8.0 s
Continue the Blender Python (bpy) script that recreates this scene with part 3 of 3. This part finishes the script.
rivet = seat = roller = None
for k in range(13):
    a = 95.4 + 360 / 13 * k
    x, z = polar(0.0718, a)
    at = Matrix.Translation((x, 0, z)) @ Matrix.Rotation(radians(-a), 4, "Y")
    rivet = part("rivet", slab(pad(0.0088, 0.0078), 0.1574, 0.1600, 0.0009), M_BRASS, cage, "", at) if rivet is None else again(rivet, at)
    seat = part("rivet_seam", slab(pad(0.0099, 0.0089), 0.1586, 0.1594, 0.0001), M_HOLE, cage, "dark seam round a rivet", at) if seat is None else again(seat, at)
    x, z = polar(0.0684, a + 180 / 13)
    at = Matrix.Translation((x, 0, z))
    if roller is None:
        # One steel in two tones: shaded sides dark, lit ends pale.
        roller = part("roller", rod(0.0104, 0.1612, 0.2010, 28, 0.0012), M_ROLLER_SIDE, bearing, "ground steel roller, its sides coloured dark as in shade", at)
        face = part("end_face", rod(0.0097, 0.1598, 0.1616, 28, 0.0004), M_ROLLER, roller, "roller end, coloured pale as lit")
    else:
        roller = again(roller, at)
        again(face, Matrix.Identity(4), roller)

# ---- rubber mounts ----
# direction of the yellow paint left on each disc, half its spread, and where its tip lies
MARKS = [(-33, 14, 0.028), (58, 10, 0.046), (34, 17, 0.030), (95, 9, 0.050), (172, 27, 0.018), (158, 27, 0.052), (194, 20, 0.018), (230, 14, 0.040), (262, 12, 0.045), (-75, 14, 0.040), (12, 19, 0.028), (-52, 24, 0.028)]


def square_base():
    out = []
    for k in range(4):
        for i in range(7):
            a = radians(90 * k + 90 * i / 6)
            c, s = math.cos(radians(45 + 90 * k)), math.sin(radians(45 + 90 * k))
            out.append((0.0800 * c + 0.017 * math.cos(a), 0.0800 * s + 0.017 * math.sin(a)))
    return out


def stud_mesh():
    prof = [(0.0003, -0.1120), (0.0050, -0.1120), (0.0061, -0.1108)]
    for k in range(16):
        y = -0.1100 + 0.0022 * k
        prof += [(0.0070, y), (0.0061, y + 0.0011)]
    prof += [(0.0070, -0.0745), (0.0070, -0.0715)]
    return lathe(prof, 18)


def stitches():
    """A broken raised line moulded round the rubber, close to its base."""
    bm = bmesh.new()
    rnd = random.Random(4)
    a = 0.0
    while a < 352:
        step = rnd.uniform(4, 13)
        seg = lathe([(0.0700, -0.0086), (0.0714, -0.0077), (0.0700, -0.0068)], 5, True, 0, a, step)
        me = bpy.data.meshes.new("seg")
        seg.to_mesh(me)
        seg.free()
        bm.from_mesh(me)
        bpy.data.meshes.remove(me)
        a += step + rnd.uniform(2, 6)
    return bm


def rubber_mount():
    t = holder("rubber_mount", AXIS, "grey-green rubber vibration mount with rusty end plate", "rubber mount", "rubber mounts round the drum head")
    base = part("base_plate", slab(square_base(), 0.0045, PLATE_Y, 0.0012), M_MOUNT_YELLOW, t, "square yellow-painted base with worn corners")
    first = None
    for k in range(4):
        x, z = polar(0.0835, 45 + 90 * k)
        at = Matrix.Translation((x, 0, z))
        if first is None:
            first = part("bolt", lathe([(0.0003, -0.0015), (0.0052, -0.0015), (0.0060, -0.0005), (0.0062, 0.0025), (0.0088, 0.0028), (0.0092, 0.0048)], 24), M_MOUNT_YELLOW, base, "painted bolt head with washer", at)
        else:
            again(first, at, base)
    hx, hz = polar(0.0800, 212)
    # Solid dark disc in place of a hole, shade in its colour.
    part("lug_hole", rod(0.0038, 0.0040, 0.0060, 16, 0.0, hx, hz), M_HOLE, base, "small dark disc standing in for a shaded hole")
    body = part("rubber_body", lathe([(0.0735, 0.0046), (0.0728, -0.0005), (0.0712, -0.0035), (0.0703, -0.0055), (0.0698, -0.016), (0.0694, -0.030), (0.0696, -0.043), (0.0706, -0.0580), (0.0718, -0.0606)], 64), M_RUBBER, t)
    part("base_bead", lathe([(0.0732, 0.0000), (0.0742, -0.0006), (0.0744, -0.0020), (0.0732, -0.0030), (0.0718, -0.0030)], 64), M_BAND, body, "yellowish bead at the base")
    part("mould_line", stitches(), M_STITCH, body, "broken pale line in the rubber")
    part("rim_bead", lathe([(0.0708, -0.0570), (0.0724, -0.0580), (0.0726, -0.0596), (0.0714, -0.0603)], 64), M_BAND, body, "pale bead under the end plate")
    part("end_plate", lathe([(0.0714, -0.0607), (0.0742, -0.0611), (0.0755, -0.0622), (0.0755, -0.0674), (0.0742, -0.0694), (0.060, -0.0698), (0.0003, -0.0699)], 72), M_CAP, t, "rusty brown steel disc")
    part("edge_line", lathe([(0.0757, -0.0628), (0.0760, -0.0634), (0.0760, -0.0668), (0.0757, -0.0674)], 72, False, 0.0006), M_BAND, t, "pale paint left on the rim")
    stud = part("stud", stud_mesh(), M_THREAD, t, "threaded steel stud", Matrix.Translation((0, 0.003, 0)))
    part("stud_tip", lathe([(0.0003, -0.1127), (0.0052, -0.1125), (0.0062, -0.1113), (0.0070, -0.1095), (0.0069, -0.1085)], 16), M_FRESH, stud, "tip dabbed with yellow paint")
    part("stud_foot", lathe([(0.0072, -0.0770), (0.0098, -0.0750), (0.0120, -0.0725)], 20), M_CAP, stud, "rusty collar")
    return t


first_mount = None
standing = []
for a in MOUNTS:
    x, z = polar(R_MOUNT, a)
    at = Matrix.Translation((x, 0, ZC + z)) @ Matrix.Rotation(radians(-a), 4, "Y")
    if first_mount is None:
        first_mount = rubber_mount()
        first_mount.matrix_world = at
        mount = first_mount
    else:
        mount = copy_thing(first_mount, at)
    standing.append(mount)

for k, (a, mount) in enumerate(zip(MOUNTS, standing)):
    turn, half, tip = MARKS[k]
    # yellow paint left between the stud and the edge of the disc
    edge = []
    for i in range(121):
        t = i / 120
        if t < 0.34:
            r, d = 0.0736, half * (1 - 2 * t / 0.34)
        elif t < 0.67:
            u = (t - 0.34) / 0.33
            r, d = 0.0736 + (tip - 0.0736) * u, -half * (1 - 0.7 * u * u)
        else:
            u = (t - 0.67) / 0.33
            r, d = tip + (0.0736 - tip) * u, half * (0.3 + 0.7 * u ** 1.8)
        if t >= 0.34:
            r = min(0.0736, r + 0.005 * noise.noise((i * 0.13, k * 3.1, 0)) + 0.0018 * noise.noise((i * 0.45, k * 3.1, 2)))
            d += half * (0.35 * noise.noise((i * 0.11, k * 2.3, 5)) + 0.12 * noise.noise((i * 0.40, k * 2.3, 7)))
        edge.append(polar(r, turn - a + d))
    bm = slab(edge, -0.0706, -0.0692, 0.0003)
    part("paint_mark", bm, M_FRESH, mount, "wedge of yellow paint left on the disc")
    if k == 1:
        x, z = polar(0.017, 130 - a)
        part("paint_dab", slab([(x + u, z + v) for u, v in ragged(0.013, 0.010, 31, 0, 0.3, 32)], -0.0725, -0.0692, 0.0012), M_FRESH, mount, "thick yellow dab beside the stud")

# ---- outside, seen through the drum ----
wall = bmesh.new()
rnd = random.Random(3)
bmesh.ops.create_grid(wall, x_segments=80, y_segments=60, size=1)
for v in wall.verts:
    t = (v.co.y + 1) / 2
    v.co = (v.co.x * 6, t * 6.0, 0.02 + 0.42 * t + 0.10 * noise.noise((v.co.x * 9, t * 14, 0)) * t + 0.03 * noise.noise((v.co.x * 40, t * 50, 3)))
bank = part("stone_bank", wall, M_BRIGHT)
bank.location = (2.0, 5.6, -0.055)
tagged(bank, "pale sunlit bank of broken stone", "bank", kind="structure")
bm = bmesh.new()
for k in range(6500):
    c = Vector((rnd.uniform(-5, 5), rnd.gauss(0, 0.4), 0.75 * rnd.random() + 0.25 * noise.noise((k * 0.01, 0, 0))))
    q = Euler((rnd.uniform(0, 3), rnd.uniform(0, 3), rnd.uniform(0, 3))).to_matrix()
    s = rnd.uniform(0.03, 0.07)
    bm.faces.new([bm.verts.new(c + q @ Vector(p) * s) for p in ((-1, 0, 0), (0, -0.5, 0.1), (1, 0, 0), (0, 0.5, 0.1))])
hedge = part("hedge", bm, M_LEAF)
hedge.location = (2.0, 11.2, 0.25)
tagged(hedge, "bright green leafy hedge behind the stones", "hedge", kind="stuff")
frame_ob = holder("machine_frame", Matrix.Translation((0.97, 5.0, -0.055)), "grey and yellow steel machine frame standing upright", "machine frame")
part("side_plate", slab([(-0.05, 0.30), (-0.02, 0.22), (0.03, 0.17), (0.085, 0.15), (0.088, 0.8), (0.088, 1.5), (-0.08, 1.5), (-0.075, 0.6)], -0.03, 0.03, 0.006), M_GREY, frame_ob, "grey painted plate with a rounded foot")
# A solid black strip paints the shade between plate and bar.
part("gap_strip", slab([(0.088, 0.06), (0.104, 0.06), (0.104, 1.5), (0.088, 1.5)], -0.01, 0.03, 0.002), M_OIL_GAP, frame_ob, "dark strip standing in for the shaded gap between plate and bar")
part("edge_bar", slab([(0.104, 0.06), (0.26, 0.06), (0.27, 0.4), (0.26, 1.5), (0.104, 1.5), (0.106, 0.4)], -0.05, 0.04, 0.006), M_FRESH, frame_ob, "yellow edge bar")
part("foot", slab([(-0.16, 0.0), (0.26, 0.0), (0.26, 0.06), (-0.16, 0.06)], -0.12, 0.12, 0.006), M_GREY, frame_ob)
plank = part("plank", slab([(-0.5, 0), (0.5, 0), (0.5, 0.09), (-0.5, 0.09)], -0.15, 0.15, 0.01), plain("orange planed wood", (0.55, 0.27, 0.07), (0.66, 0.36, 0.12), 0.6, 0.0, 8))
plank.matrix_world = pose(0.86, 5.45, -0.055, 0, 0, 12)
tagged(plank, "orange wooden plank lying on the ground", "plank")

- What needs to be done
Please print exactly, and only, the lines from the line with "Continue the Blender" to the line with "again(face, Matrix.Identity(4), roller)", both included.

- Full answer
Continue the Blender Python (bpy) script that recreates this scene with part 3 of 3. This part finishes the script.
rivet = seat = roller = None
for k in range(13):
    a = 95.4 + 360 / 13 * k
    x, z = polar(0.0718, a)
    at = Matrix.Translation((x, 0, z)) @ Matrix.Rotation(radians(-a), 4, "Y")
    rivet = part("rivet", slab(pad(0.0088, 0.0078), 0.1574, 0.1600, 0.0009), M_BRASS, cage, "", at) if rivet is None else again(rivet, at)
    seat = part("rivet_seam", slab(pad(0.0099, 0.0089), 0.1586, 0.1594, 0.0001), M_HOLE, cage, "dark seam round a rivet", at) if seat is None else again(seat, at)
    x, z = polar(0.0684, a + 180 / 13)
    at = Matrix.Translation((x, 0, z))
    if roller is None:
        # One steel in two tones: shaded sides dark, lit ends pale.
        roller = part("roller", rod(0.0104, 0.1612, 0.2010, 28, 0.0012), M_ROLLER_SIDE, bearing, "ground steel roller, its sides coloured dark as in shade", at)
        face = part("end_face", rod(0.0097, 0.1598, 0.1616, 28, 0.0004), M_ROLLER, roller, "roller end, coloured pale as lit")
    else:
        roller = again(roller, at)
        again(face, Matrix.Identity(4), roller)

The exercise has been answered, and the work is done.